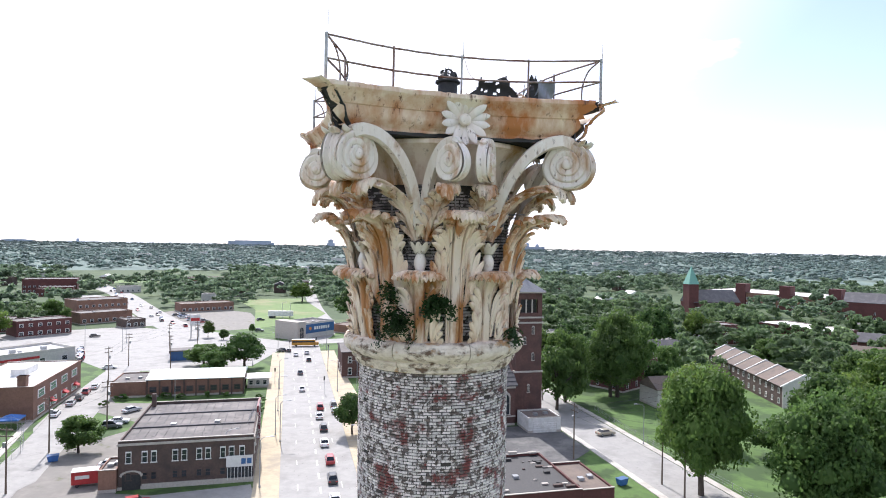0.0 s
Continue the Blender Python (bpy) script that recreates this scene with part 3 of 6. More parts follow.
plate((2.16, -1.98), (2.58, -1.20), [(0, 0.5), (0.1, 0.6), (0.3, 0.56), (0.42, 0.66), (0.62, 0.60), (0.7, 0.70), (0.9, 0.72), (1.0, 0.55), (1.1, 0.3)], (), ZINC, "grey zinc sheet standing bent behind the railing", 0.25, 0.07, 2)
plate((2.62, -1.15), (2.12, -0.10), [(0, 0.35), (0.12, 0.6), (0.3, 0.8), (0.62, 0.84), (0.8, 0.74), (1.0, 0.4), (1.16, 0.1)], ((0.35, 0.55, 0.03), (0.42, 0.48, 0.03), (0.6, 0.3, 0.035), (0.66, 0.22, 0.03)), TAR_AND_SHADE, "black perforated roofing sheet leaning up", -0.2, 0.08, 3)
plate((1.98, -1.92), (2.22, -1.98), [(0, 0.3), (0.05, 0.6), (0.1, 0.7), (0.16, 0.6), (0.2, 0.66), (0.26, 0.45)], ((0.1, 0.4, 0.05),), TAR_AND_SHADE, "thin black ragged strip of roofing", 0.1, 0.03, 4)
for (x, y), args in (((1.55, -2.1), (0.8, 0.5, 0.10, 12, (34, 12), IRON_GREY, "crumpled pale brown sheet lying on the deck", 8, 0.16)),
                     ((-1.30, -1.10), (0.75, 0.5, 0.14, -20, (34, 18), ZINC_PALE, "small crumpled pale sheet", 6, 0.30)),
                     ((-1.9, -2.25), (1.0, 0.4, 0.03, 6, (5, 2), TAR_AND_SHADE, "low flap of black roofing felt", 5, 0.05)),
                     ((0.8, 0.9), (1.6, 1.0, 0.15, 40, (30, 0), TAR_AND_SHADE, "heap of black roofing felt", 7, 0.30)),
                     ((2.2, 0.5), (1.4, 0.7, 0.10, 95, (24, 0), ZINC, "crumpled grey sheet along the edge", 9, 0.18))):
    px_, py_ = on_deck(x, y)
    crumpled("torn_sheet", px_, py_, 46.745, args[0], args[1], args[2], args[3] + TURN, args[4], args[5], args[6], args[7], args[8])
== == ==
**DIRECTIVE**: Restate the data above word for word. Do not include the images.

**ANSWER TO THIS EXERCISE**:
0.0 s
Continue the Blender Python (bpy) script that recreates this scene with part 3 of 6. More parts follow.
plate((2.16, -1.98), (2.58, -1.20), [(0, 0.5), (0.1, 0.6), (0.3, 0.56), (0.42, 0.66), (0.62, 0.60), (0.7, 0.70), (0.9, 0.72), (1.0, 0.55), (1.1, 0.3)], (), ZINC, "grey zinc sheet standing bent behind the railing", 0.25, 0.07, 2)
plate((2.62, -1.15), (2.12, -0.10), [(0, 0.35), (0.12, 0.6), (0.3, 0.8), (0.62, 0.84), (0.8, 0.74), (1.0, 0.4), (1.16, 0.1)], ((0.35, 0.55, 0.03), (0.42, 0.48, 0.03), (0.6, 0.3, 0.035), (0.66, 0.22, 0.03)), TAR_AND_SHADE, "black perforated roofing sheet leaning up", -0.2, 0.08, 3)
plate((1.98, -1.92), (2.22, -1.98), [(0, 0.3), (0.05, 0.6), (0.1, 0.7), (0.16, 0.6), (0.2, 0.66), (0.26, 0.45)], ((0.1, 0.4, 0.05),), TAR_AND_SHADE, "thin black ragged strip of roofing", 0.1, 0.03, 4)
for (x, y), args in (((1.55, -2.1), (0.8, 0.5, 0.10, 12, (34, 12), IRON_GREY, "crumpled pale brown sheet lying on the deck", 8, 0.16)),
                     ((-1.30, -1.10), (0.75, 0.5, 0.14, -20, (34, 18), ZINC_PALE, "small crumpled pale sheet", 6, 0.30)),
                     ((-1.9, -2.25), (1.0, 0.4, 0.03, 6, (5, 2), TAR_AND_SHADE, "low flap of black roofing felt", 5, 0.05)),
                     ((0.8, 0.9), (1.6, 1.0, 0.15, 40, (30, 0), TAR_AND_SHADE, "heap of black roofing felt", 7, 0.30)),
                     ((2.2, 0.5), (1.4, 0.7, 0.10, 95, (24, 0), ZINC, "crumpled grey sheet along the edge", 9, 0.18))):
    px_, py_ = on_deck(x, y)
    crumpled("torn_sheet", px_, py_, 46.745, args[0], args[1], args[2], args[3] + TURN, args[4], args[5], args[6], args[7], args[8])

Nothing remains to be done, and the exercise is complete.